On a un récit cadre où Pandore, "happiness manager", reçoit tour à tour les différents employés / collaborateurs de la boîte où ils travaillent tous. Chaque entrevue donne lieu à une petite nouvelle. Chaque nouvelle aborde une thématique (ou une facette d'une thématique) différente, mais toutes liées à la société dans laquelle nous vivons aujourd'hui : consommation, hyper-connexion, vie virtuelle, réseaux sociaux, solitude, etc.
Et ça marche plutôt bien. le récit cadre permet de créer du lien entre les différentes histoires, certaines se mêlent ingénieusement, et surtout, il permet d'amener une fin assez percutante.
Moi qui ne suis pas fan de nouvelles (même quand il s'agit d'auteurs que j'aime bien), j'ai complètement adhéré ici.
L'autrice a une plume fluide et agréable, mais aussi parfois sarcastique (voire presque parodique) et impertinente. Ça coule tout seul, et ça incite le lecteur à réfléchir un peu à la façon dont il vit, consomme, se socialise.
Derrière l'illusion de joie au travail de cette boîte, on découvre le revers de la médaille. de jeunes actifs qui pourraient avoir tout ce qu'ils veulent (culture, informations, rythme de vie a priori assez confortable) et qui ne sont pourtant pas si heureux.

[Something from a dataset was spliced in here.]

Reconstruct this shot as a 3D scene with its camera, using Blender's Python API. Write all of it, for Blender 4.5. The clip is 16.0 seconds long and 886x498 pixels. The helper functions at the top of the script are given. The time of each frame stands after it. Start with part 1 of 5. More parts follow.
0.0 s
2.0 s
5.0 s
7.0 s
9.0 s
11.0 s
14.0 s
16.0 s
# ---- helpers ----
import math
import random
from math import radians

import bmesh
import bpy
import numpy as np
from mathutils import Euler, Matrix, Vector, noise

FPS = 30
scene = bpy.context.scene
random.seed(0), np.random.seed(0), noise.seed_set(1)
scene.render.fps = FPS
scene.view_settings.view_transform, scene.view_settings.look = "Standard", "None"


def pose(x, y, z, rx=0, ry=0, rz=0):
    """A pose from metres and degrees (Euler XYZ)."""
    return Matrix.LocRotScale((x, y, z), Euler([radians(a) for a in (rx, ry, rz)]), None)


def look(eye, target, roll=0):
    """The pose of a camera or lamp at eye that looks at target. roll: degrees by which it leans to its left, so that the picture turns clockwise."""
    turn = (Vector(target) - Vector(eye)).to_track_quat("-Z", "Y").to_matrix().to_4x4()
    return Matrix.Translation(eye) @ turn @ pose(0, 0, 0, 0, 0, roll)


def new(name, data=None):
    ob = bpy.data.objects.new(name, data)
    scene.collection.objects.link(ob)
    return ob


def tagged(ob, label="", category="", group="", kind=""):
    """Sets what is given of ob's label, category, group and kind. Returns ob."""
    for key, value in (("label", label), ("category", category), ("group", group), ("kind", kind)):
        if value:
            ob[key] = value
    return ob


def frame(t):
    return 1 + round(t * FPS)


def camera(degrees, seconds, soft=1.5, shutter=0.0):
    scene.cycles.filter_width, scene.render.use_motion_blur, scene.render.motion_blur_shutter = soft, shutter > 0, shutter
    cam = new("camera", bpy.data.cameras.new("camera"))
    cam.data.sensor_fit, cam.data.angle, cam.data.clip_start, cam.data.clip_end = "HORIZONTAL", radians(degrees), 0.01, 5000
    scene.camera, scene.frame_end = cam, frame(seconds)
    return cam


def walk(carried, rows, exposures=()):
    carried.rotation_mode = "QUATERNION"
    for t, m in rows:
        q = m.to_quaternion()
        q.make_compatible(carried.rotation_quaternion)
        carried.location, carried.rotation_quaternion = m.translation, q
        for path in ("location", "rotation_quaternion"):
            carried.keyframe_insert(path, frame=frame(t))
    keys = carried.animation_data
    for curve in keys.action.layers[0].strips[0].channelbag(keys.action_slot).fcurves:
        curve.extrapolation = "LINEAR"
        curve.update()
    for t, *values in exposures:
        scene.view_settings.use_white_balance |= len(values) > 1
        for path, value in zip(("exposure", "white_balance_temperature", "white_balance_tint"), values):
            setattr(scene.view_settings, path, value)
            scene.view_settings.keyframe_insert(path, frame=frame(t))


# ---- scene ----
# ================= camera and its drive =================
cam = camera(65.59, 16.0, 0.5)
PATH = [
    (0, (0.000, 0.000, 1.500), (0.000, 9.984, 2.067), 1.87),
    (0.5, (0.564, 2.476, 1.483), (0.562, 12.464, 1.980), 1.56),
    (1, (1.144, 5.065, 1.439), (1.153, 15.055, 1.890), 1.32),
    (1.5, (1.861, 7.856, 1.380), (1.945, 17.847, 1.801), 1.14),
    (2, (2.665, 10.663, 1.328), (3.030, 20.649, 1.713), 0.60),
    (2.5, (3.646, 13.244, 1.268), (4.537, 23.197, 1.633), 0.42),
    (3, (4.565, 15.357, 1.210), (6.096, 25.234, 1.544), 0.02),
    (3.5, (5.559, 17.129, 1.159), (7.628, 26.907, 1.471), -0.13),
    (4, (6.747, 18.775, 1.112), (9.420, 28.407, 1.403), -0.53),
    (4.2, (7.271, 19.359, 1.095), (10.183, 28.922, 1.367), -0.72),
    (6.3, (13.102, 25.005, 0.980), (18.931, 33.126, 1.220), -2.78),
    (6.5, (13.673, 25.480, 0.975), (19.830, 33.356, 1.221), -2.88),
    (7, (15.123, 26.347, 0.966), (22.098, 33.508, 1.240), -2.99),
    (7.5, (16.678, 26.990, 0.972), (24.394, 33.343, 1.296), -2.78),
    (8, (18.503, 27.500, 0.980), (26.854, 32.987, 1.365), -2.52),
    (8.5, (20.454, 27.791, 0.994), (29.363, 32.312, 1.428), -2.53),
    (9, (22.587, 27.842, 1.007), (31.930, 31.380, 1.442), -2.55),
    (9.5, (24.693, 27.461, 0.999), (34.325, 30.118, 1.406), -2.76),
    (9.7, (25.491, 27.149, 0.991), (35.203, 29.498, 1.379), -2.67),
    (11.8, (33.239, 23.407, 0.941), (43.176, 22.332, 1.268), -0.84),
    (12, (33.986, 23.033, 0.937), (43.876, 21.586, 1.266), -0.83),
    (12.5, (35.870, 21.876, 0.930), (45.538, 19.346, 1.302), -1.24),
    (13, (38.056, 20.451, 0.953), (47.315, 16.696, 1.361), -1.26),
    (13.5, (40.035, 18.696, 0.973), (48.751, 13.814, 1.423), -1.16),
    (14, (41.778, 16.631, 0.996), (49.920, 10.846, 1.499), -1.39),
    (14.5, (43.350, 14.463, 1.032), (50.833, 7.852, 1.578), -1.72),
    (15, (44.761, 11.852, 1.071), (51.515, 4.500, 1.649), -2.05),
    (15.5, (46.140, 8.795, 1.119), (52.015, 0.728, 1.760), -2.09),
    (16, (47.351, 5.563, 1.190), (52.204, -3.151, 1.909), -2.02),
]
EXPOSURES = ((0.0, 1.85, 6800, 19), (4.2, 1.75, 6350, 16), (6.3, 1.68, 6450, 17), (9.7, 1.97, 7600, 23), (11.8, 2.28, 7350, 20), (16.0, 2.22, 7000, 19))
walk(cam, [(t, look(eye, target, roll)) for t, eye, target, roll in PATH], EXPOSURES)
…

Leur problème ? La quête de sens. le fameux "pourquoi" des tout-petits qui ne trouve pas de réponse malgré la (sur)abondance d'informations et de connaissances, l'impression d'inutilité, l'absence de but. Et c'est fort intéressant. Parce que très honnêtement, qui ne s'est jamais posé la question du "à quoi bon ?", même sans sombrer du côté dépressif (dans le sens de la maladie), il y a de quoi être parfois un peu déprimé.
Mais même si tout ça était vraiment très agréable, il y a quand même quelques bémols.

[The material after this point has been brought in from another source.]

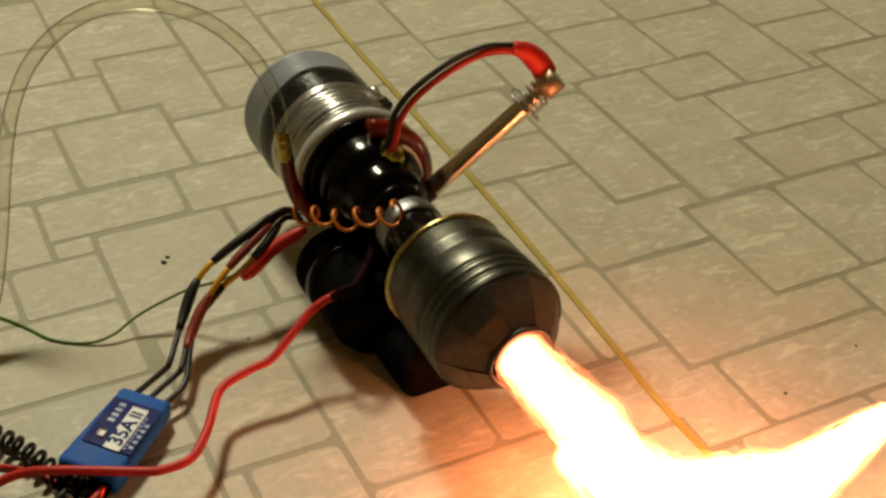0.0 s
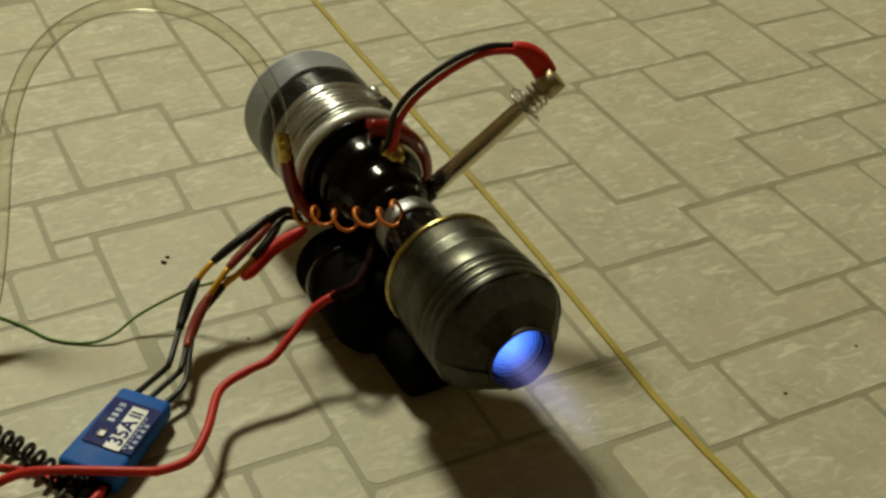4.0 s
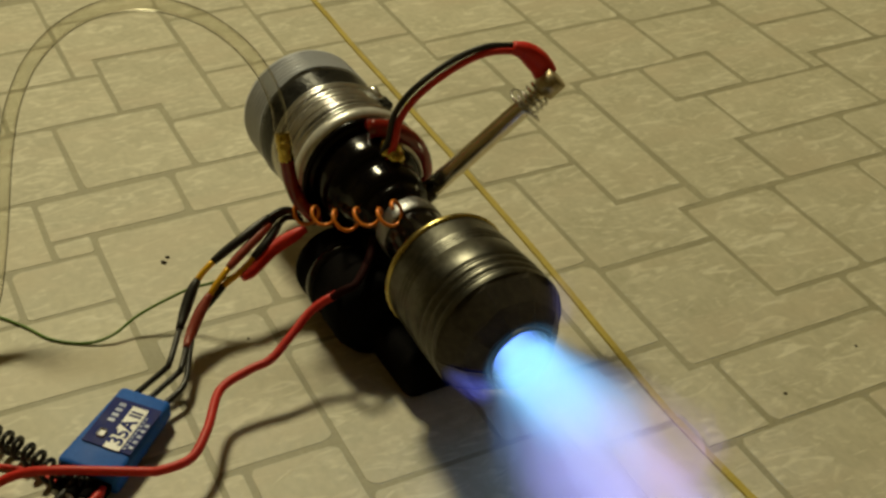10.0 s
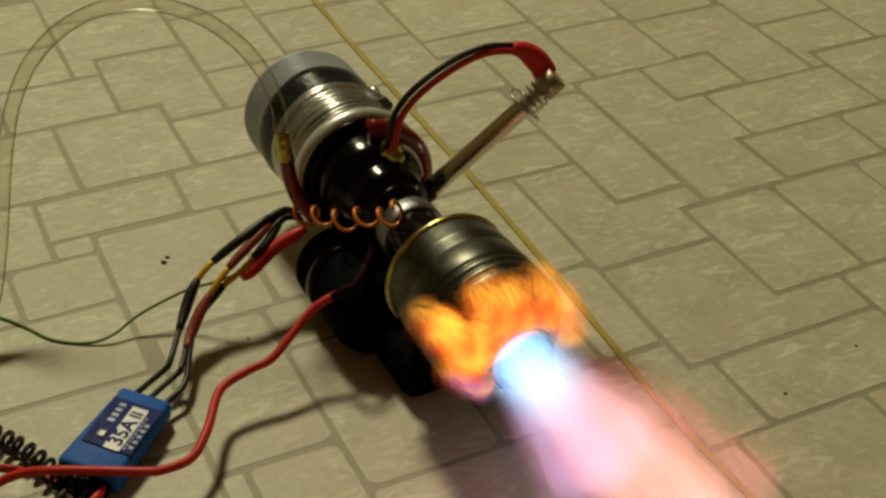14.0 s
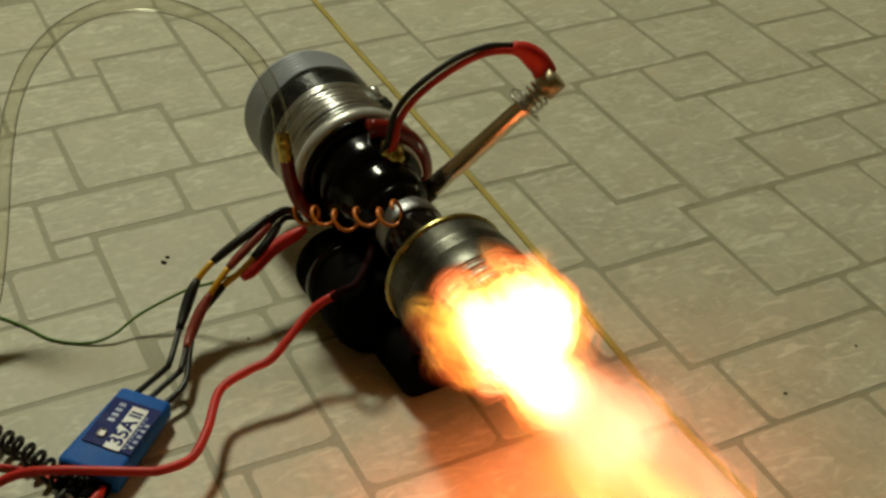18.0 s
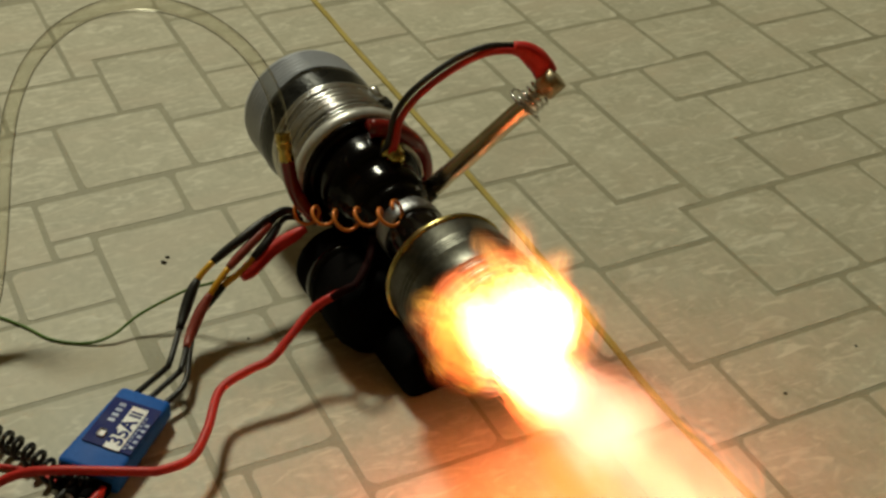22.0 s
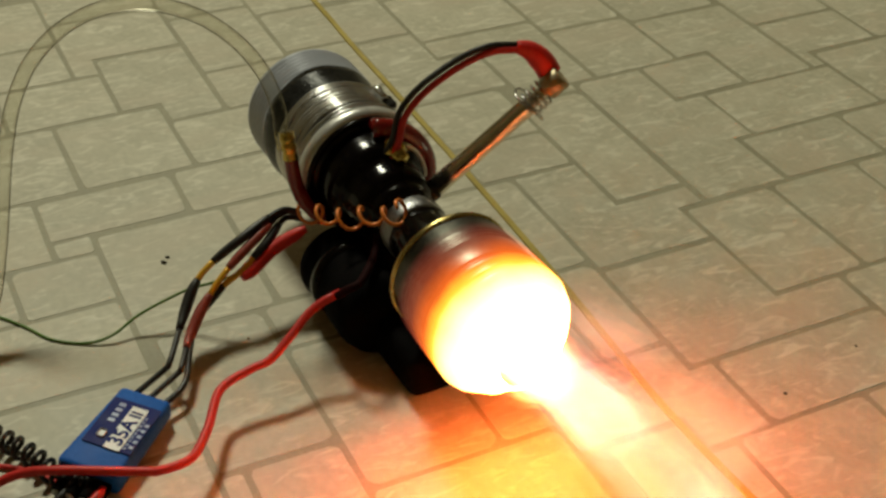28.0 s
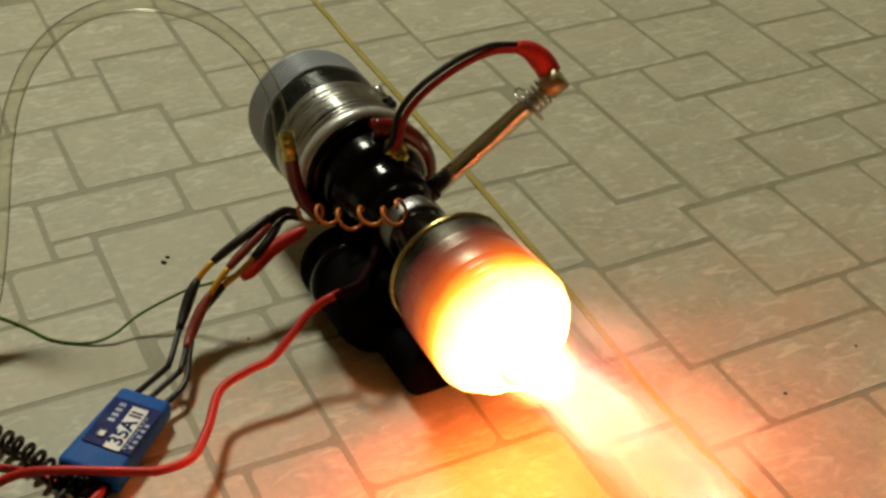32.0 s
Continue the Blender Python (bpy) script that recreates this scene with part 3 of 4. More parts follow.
def speed_controller():
    ob = thing("speed_controller", pose(0.0659, 0.4801, 0.0026, 0.9, 4, -44.8), "blue shrink-wrapped electronic speed controller marked 35A", "electronics")
    bm = box(0.0296, 0.056, 0.0128, (0, 0.003, 0.0062), 0.0026, 3)
    for v in bm.verts:
        if v.co.y > 0.022:
            v.co.z *= 0.88
            v.co.x *= 0.93
        if v.co.y < -0.005:
            v.co.x = v.co.x * (1 - 4.0 * (v.co.y + 0.005)) - 0.03 * (-0.005 - v.co.y)
        v.co.z += 0.0003 * noise.noise(v.co * 90)
    part("body", bm, ESC_BLUE, ob)
    label = part("label", box(0.0258, 0.0315, 0.0004, (0.0012, 0.0055, 0.01278), 0.0001, 1), LABEL_NAVY, ob, "dark blue printed label", smooth=False)
    part("white_band", box(0.0086, 0.0290, 0.0003, (0.0040, 0.0040, 0.01312), 0.0001, 1), WHITE, label, smooth=False)
    lettering("35A", 0.0104, LABEL_NAVY, label, pose(0.0040, 0.0010, 0.01335, 0, 0, 90))
    for k in range(2):
        part("label_bar", box(0.0062, 0.0011, 0.0003, (0.0040, 0.0125 + 0.0022 * k, 0.01335)), LABEL_NAVY, label, smooth=False)
    for k in range(4):
        part("label_bar", box(0.0034, 0.0021, 0.0003, (-0.0054, 0.0065 + 0.0036 * k, 0.01312)), PALE_BLUE, label, smooth=False)
    part("label_mark", box(0.0040, 0.0048, 0.0003, (-0.0050, -0.0030, 0.01312), 0.001, 2), WHITE, label, smooth=False)
    for k in range(9):
        part("label_bar", box(0.0012, 0.0014, 0.0003, (0.0096, -0.0075 + 0.0026 * k, 0.01312)), PALE_BLUE, label, smooth=False)
    for k in range(5):
        part("label_bar", box(0.0022, 0.0018, 0.0003, (0.0122, -0.0060 + 0.0038 * k, 0.01312)), PALE_BLUE, label, smooth=False)
    # open lower end: dark board with small silver capacitors
    part("board", box(0.0250, 0.010, 0.0045, (0, -0.0275, 0.0052), 0.0005, 1), RUBBER, ob, "dark circuit board end")
    for k, x in enumerate((-0.0085, -0.0015, 0.0055)):
        cap = part("capacitor", lathe([(0.0, -0.0265), (0.0029, -0.0265), (0.0031, -0.0285), (0.0031, -0.0370), (0.0027, -0.0385), (0.0, -0.0385)], 20, (x, 0, 0.0060 + 0.0004 * k)), RUBBER, ob, "small black capacitor with a silver end")
        part("capacitor_top", lathe([(0.0, -0.0388), (0.0024, -0.0386), (0.0027, -0.0380)], 20, (x, 0, 0.0060 + 0.0004 * k)), ALU, cap)
    part("battery_lead", tube(curve_points(mm((10, -28, 6), (10, -36, 7), (6, -48, 4), (4, -62, 2.6))), 0.0023, 12), WIRE_RED, ob, "red battery wire")
    part("ground_lead", tube(curve_points(mm((-4, -28, 6), (-5, -38, 6), (-9, -50, 3), (-12, -64, 2.6))), 0.0022, 12), WIRE_BLACK, ob, "black battery wire")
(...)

Le format : oui, il passe crème. Mais en ne passant que quelques pages avec les personnages, on a surtout l'impression que les personnages servent la thématique, l'idée. Donc qu'ils ne sont pas vraiment des personnages, plutôt des incarnations au service de (alors je vais loin, mais du coup ça fait complètement sens rapport qu'ils n'ont pas vraiment de but en eux-mêmes, effectivement).
Mais la taille même de ces micro-fictions fait aussi que même l'idée a du mal à s'étendre. Oui, ça peut permettre au lecteur de réfléchir tout seul comme un grand. Mais ça donne aussi l'impression qu'on frôle juste le sujet. Bref, il y a un petit côté superficiel (dans le sens qui reste en surface, on s'est bien compris, hein).
Et ensuite, ben il y avait un petit côté caricatural, quand même. Alors, c'est peut-être assumé, mais j'avais un peu l'impression que l'autrice nous généralisait toute une génération (dont elle fait partie, oui, mais quand même). Et pour en faire partie également (rapport que j'ai un an de moins qu'
Anne Akrich et à peu près le même âge que les personnages représentés), ben je me suis pas tant que ça reconnue dans ce qui était décrit.
Oui, je vais sur Netflix et il m'arrive parfois de binge-watcher une série.Le mot important étant "parfois". Oui, j'ai un compte Facebook et un compte Twitter, mais non, je ne passe pas mon temps dessus (et les infos qu'on y trouve sont celles que j'ai bien voulu montrer) (=sur ma page FB, zéro chances que quelqu'un à qui je n'ai pas parlé depuis des années mais qui est mon "ami" ne devine que j'ai un gosse, par exemple, et faudrait qu'il se transforme en Sherlock pour trouver qui est mon mec). Et pour bosser dans le social, ben mon monde du travail est bien loin de ce qui est représenté ici. Et comme on a souvent des proches qui nous ressemblent un peu, ben ça ressemble pas non plus au quotidien des gens que je fréquente. À la limite, la personne que je connais qui serait le plus proche de cette histoire, ce serait ma belle-mère, et elle a une génération de plus.
Alors je sais que mon cas et ma vie ne sont pas une généralité, mais justement, je n'avais pas envie de me sentir incluse dans une généralité qui ne me ressemble pas.
Bref, je crois que pour montrer une évolution de la société, il aurait été assez pertinent d'avoir d'autres tranches d'âge. Parce qu'on croirait qu'on a juste affaire à un problème générationnel d'insatisfaction chronique, alors qu'il s'agit à la limite de problèmes de société, pas induits par les enfants des 90's ou les millenials.
Bref, c'était très chouette et intéressant, c'était bien écrit, ça prêtait à la réflexion. Juste, 2-3 choses auraient pu donner un résultat encore plus mieux (ceci est évidemment une opinion subjective et personnelle).